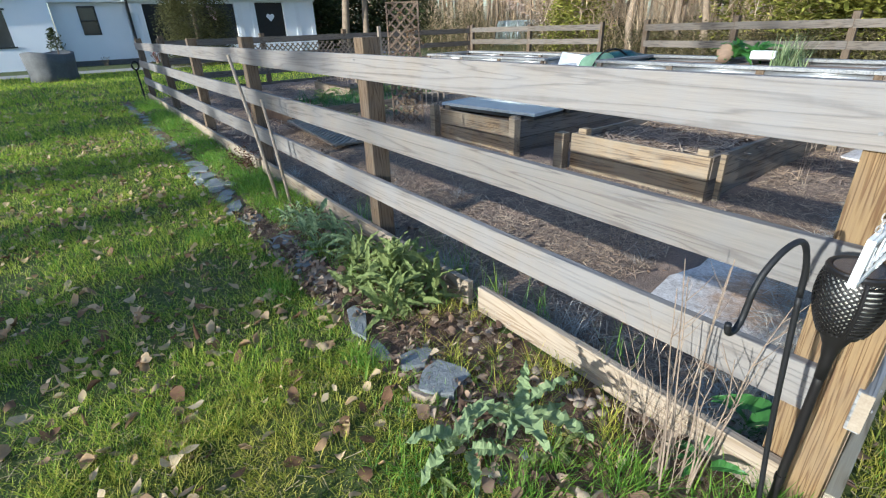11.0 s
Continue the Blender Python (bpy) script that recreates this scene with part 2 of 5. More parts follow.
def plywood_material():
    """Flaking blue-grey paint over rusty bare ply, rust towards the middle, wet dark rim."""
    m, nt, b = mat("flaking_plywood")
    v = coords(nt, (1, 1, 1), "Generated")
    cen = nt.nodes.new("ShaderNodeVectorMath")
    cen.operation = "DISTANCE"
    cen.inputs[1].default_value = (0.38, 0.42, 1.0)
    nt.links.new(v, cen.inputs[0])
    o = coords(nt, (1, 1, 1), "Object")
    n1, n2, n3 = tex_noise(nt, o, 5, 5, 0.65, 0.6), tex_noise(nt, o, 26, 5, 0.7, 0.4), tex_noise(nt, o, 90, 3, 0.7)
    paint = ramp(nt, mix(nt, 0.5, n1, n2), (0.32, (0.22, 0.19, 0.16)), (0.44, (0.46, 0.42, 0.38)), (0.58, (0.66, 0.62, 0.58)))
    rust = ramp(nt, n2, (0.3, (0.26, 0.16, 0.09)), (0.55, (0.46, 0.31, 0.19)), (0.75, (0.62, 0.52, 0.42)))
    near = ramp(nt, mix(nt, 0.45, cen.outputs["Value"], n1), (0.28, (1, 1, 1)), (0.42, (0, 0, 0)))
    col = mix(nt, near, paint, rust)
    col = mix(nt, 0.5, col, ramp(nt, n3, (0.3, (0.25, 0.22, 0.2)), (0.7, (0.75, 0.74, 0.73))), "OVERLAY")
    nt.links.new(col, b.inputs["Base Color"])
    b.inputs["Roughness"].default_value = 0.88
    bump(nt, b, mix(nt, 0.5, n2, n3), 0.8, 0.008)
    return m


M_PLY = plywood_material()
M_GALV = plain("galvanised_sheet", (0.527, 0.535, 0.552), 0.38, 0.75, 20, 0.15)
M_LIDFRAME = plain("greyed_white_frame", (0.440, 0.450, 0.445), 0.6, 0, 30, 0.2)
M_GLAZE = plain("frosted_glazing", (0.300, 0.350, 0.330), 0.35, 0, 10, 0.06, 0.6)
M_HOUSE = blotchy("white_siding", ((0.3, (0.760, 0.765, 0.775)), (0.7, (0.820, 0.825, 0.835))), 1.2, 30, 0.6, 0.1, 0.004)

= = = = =

* WHAT THIS TASK INVOLVES: Write the lines above out again exactly, without any of their pictures.

* OUTPUT OF THE EXERCISE:
11.0 s
Continue the Blender Python (bpy) script that recreates this scene with part 2 of 5. More parts follow.
def plywood_material():
    """Flaking blue-grey paint over rusty bare ply, rust towards the middle, wet dark rim."""
    m, nt, b = mat("flaking_plywood")
    v = coords(nt, (1, 1, 1), "Generated")
    cen = nt.nodes.new("ShaderNodeVectorMath")
    cen.operation = "DISTANCE"
    cen.inputs[1].default_value = (0.38, 0.42, 1.0)
    nt.links.new(v, cen.inputs[0])
    o = coords(nt, (1, 1, 1), "Object")
    n1, n2, n3 = tex_noise(nt, o, 5, 5, 0.65, 0.6), tex_noise(nt, o, 26, 5, 0.7, 0.4), tex_noise(nt, o, 90, 3, 0.7)
    paint = ramp(nt, mix(nt, 0.5, n1, n2), (0.32, (0.22, 0.19, 0.16)), (0.44, (0.46, 0.42, 0.38)), (0.58, (0.66, 0.62, 0.58)))
    rust = ramp(nt, n2, (0.3, (0.26, 0.16, 0.09)), (0.55, (0.46, 0.31, 0.19)), (0.75, (0.62, 0.52, 0.42)))
    near = ramp(nt, mix(nt, 0.45, cen.outputs["Value"], n1), (0.28, (1, 1, 1)), (0.42, (0, 0, 0)))
    col = mix(nt, near, paint, rust)
    col = mix(nt, 0.5, col, ramp(nt, n3, (0.3, (0.25, 0.22, 0.2)), (0.7, (0.75, 0.74, 0.73))), "OVERLAY")
    nt.links.new(col, b.inputs["Base Color"])
    b.inputs["Roughness"].default_value = 0.88
    bump(nt, b, mix(nt, 0.5, n2, n3), 0.8, 0.008)
    return m


M_PLY = plywood_material()
M_GALV = plain("galvanised_sheet", (0.527, 0.535, 0.552), 0.38, 0.75, 20, 0.15)
M_LIDFRAME = plain("greyed_white_frame", (0.440, 0.450, 0.445), 0.6, 0, 30, 0.2)
M_GLAZE = plain("frosted_glazing", (0.300, 0.350, 0.330), 0.35, 0, 10, 0.06, 0.6)
M_HOUSE = blotchy("white_siding", ((0.3, (0.760, 0.765, 0.775)), (0.7, (0.820, 0.825, 0.835))), 1.2, 30, 0.6, 0.1, 0.004)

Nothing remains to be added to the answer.